More precisely: there is a basic sequence ${\left\{x_n\right\}}_{n\ge 1}$ consisting of unit vectors such that the canonical projections are uniformly bounded (the argument in [19] page 71, Theorem [11] page 38, Lemma 2), which implies the desired conclusion, including (2).

Theorem 8

(Plurisubharmonic spaces). Let X be a complete plurisubharmonic quasi-normed infinite-dimensional space. Then, there is a semigroup $S\subset X$ such that the closed linear span L of S has a separating dual, S is separated by each continuous non-zero functional on L, and the closure of S does not contain zero, so it is not a group.

Proof. 

By Tam’s Theorem 7, X contains a basic sequence. Therefore, by Kalton’s Theorem 6, X contains an infinite dimensional closed subspace $X_0$ that has a separating dual.
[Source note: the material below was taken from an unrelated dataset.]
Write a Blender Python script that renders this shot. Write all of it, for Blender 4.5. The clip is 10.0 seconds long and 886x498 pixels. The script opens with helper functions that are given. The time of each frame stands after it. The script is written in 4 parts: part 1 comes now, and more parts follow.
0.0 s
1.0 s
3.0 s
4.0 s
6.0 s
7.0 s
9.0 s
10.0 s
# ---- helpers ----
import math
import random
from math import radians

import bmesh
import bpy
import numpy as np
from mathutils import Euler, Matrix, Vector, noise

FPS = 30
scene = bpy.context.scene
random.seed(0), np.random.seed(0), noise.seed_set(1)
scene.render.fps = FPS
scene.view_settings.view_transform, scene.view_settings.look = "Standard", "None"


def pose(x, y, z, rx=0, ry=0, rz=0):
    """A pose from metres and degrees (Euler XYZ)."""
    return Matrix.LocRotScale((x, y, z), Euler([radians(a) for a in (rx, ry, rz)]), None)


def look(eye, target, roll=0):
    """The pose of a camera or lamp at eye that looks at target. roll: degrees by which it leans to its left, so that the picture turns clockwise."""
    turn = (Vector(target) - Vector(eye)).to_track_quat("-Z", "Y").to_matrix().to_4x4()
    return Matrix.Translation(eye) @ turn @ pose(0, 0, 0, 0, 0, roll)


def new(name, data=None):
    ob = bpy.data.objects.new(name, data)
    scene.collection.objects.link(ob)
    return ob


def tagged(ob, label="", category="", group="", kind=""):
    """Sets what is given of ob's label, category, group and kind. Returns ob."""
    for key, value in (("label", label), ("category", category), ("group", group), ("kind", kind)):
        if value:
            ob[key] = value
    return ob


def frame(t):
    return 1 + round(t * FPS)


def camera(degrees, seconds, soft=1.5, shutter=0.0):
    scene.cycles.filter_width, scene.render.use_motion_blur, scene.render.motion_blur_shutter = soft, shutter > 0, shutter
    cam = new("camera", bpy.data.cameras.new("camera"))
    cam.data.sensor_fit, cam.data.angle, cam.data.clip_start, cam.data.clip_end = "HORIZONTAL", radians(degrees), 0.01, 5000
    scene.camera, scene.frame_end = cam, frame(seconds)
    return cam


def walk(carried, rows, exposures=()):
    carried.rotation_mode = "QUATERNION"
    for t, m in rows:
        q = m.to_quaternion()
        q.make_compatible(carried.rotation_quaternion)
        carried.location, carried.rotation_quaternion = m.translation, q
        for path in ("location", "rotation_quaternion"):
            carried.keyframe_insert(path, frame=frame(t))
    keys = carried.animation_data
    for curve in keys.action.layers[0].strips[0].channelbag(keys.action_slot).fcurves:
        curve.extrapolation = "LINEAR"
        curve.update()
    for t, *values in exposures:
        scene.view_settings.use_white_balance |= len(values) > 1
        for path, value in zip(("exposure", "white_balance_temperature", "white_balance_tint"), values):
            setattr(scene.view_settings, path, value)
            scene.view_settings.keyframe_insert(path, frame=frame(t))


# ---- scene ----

Since $X_0$ still satisfies the hypothesis of Tam’s theorem, Theorem 7 implies that there is a basic sequence ${\left\{x_n\right\}}_{n\ge 1}$ in $X_0$. Consider the semigroup defined in Section 3.1, and let L be its closed linear span. Then, L still has a separating dual.
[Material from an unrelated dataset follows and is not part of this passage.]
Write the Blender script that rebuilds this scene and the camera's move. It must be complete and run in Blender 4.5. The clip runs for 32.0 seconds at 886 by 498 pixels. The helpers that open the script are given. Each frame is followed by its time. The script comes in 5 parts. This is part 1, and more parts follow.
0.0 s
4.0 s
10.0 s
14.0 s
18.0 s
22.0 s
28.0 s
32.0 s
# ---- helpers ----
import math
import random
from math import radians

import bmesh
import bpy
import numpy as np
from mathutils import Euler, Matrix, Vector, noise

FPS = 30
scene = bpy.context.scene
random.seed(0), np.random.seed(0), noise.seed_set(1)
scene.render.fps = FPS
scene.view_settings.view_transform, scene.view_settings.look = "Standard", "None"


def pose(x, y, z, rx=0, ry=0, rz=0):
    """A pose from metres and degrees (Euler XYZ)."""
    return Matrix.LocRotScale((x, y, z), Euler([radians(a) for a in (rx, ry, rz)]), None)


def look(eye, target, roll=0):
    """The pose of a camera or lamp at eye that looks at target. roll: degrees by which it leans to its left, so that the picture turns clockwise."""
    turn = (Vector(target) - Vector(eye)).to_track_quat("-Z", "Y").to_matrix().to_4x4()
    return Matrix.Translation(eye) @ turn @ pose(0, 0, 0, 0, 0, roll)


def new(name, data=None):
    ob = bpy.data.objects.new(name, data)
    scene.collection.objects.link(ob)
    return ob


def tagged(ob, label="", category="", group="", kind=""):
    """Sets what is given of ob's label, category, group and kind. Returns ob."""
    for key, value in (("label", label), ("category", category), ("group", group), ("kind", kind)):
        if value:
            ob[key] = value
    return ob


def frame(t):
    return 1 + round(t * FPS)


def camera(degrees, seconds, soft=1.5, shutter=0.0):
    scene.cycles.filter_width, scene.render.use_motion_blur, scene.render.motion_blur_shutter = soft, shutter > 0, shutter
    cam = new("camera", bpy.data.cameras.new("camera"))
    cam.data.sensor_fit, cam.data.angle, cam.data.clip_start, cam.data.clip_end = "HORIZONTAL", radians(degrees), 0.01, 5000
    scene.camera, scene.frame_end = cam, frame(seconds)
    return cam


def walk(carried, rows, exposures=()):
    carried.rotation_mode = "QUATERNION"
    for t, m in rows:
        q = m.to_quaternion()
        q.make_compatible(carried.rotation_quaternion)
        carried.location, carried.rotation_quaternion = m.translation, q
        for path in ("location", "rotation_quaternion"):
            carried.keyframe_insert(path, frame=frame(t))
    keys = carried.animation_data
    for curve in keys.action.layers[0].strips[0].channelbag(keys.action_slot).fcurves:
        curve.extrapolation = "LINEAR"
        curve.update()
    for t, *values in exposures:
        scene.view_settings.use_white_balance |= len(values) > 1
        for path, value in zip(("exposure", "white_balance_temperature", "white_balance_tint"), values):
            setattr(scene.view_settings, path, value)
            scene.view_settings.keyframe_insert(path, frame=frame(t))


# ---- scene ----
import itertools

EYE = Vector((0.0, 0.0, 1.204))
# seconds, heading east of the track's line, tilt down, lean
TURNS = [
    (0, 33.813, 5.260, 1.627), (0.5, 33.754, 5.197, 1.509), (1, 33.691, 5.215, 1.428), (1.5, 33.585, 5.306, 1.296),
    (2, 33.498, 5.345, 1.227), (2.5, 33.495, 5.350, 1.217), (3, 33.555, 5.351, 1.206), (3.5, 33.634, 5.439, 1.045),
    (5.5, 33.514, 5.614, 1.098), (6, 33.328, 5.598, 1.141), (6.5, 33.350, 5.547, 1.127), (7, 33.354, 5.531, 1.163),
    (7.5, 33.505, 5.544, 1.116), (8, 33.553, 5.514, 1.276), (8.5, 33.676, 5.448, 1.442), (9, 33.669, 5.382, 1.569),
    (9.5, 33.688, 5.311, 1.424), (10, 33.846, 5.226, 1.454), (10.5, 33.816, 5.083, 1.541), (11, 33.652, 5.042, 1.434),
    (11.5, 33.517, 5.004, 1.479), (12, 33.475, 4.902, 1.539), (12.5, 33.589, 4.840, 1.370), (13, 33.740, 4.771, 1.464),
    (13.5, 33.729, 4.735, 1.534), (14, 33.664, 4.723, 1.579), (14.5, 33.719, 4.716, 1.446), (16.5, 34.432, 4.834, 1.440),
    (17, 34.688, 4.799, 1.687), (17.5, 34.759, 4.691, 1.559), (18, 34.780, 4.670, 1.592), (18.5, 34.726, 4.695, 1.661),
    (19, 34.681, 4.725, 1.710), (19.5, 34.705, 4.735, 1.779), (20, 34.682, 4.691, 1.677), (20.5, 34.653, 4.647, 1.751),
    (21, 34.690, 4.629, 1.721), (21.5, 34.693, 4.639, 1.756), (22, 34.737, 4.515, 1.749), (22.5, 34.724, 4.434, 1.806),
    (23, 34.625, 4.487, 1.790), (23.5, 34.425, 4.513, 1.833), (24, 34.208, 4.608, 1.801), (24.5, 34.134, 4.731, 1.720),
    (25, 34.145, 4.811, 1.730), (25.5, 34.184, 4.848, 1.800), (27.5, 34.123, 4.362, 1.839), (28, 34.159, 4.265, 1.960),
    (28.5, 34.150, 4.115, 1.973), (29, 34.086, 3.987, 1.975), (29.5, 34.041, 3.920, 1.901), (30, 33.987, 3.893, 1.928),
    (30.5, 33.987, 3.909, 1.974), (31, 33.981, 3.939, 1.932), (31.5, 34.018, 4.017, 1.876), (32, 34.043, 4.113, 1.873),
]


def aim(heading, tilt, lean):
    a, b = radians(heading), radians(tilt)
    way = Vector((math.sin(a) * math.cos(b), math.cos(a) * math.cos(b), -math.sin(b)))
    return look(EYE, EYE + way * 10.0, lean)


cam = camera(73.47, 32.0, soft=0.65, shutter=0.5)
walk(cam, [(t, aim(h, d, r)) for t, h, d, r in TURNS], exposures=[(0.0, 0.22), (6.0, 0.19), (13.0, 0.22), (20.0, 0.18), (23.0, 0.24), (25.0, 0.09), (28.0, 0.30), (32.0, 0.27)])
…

Now, Propositions 1 and 2 can be applied, yielding the conclusion. □

4. Conclusions

In this paper, we discuss a semigroup problem that is relevant for the construction of stably topological transitive extensions of hyperbolic dynamical systems [7,20]. Here, we greatly extend our results in [7] by showing that the semigroup problem has a negative answer for a larger class of infinite dimensional topological vector spaces. We observe that a positive answer to the semigroup problem helps in the construction of stably transitive extensions of hyperbolic dynamical systems, but it is not necessary. Therefore our negative results here and in [7] leave open the question of the existence of stably transitive extensions for the respective fibers.

We do not know the answer to the semigroup problem in the following quasi-normed spaces: Kalton constructed in [12] a quasi-Banach space with no basic sequences; the spaces $L^p/H^p$, $0<p<1$, which are not plurisubharmonic [21] (see [18] Section 1).